Work to be completed → Output the material word for word. Leave each picture out.

════════════════════

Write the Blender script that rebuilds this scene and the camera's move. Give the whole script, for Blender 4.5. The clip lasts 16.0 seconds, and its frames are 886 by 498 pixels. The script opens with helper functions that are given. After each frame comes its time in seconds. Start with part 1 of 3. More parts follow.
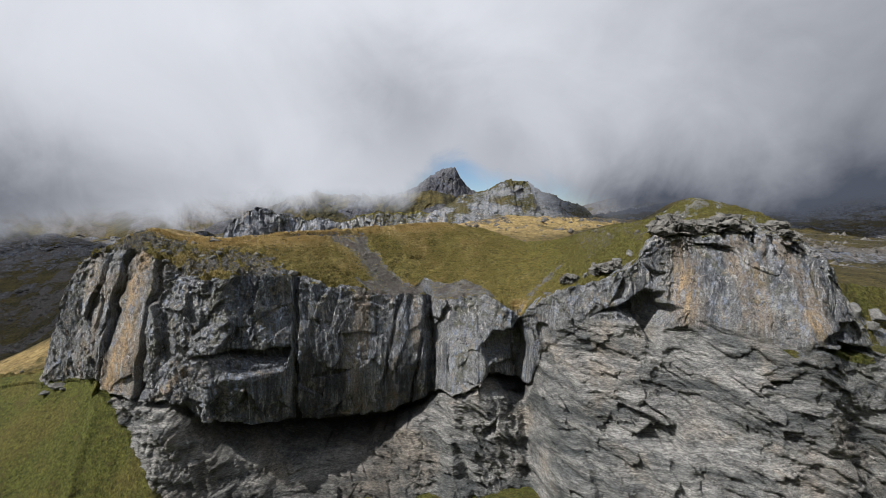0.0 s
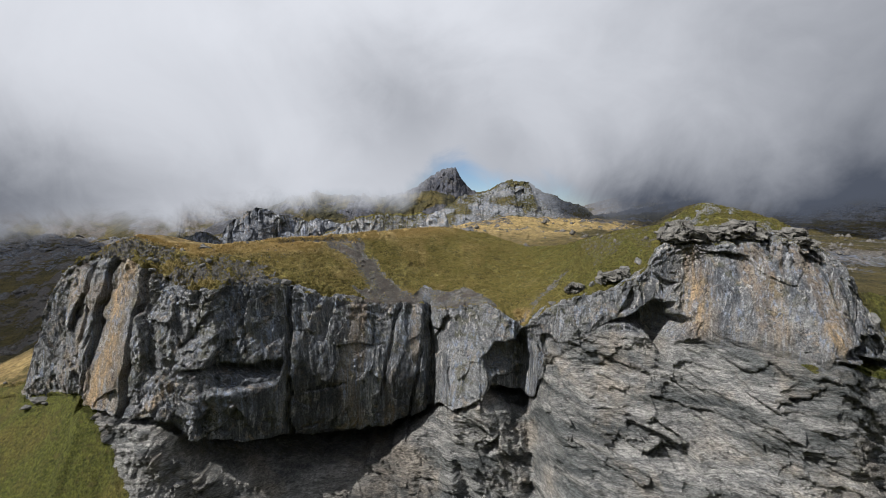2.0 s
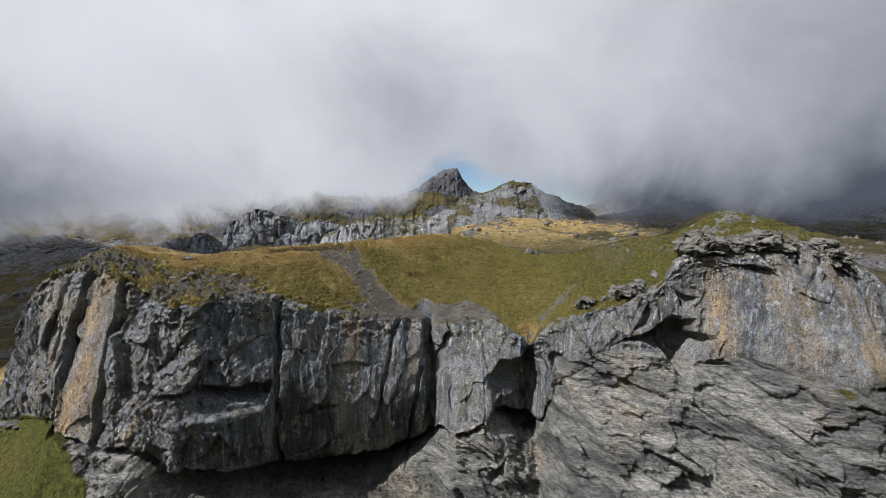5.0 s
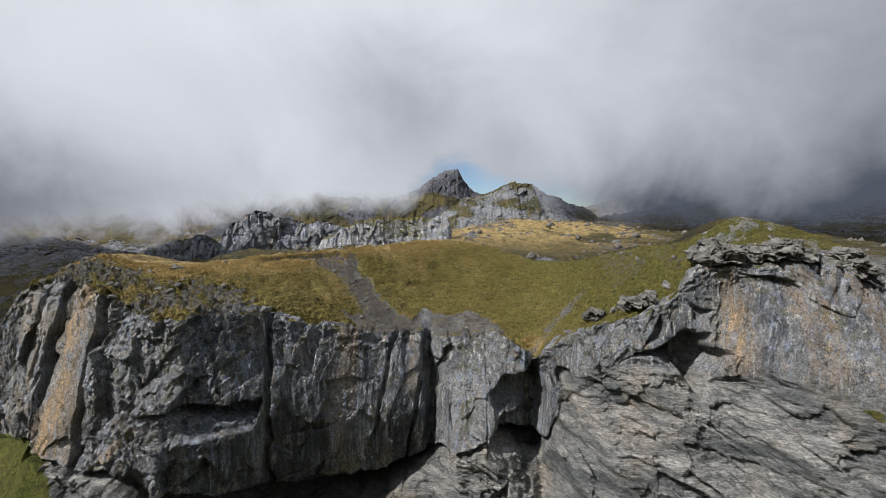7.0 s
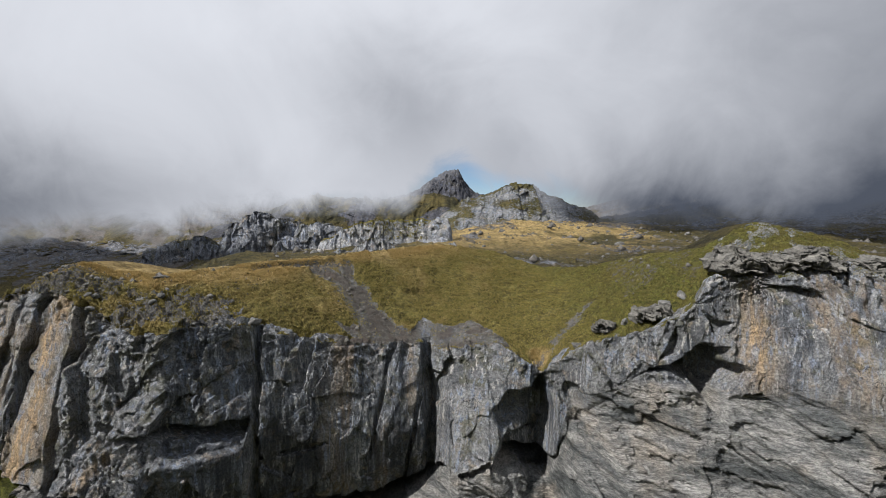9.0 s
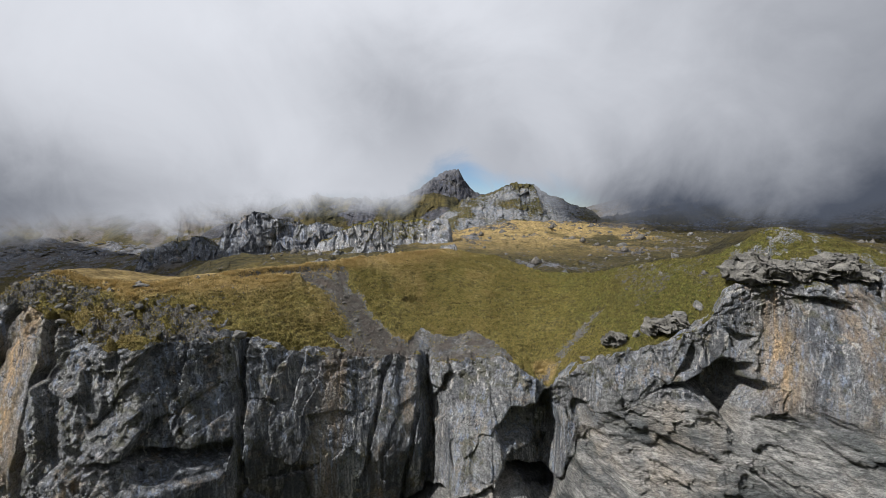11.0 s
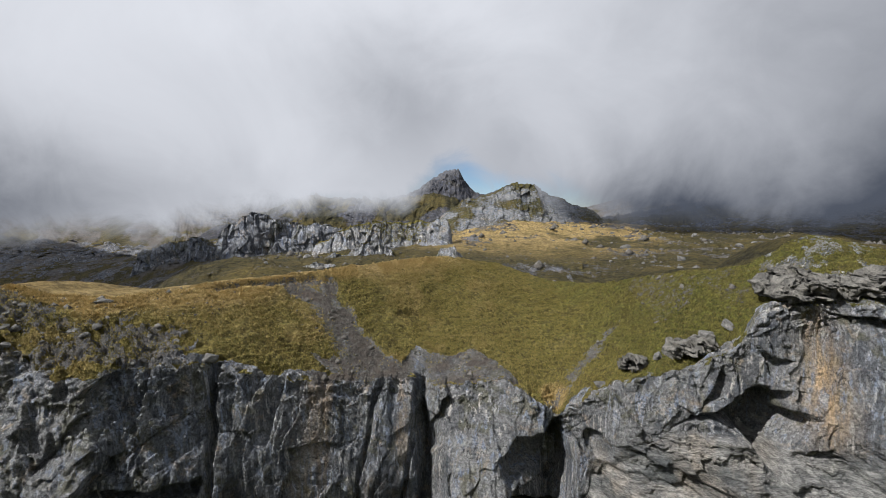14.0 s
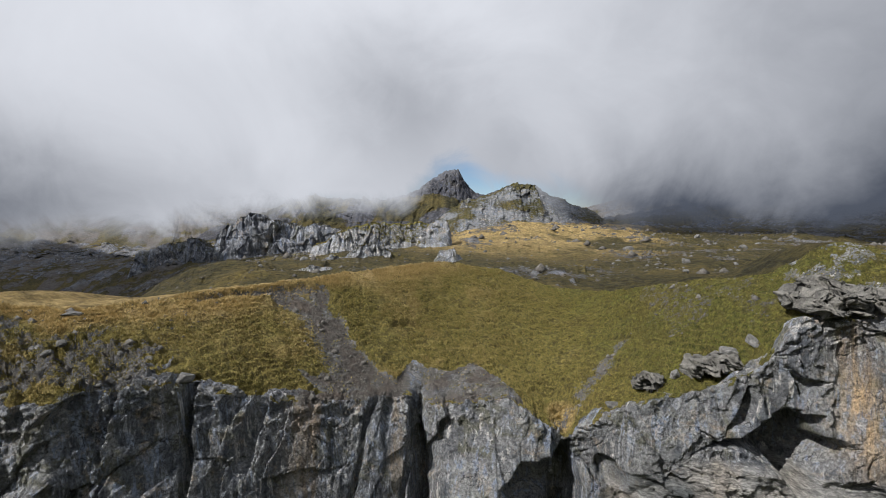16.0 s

════════════════════

Task answer →
Write the Blender script that rebuilds this scene and the camera's move. Give the whole script, for Blender 4.5. The clip lasts 16.0 seconds, and its frames are 886 by 498 pixels. The script opens with helper functions that are given. After each frame comes its time in seconds. Start with part 1 of 3. More parts follow.
0.0 s
2.0 s
5.0 s
7.0 s
9.0 s
11.0 s
14.0 s
16.0 s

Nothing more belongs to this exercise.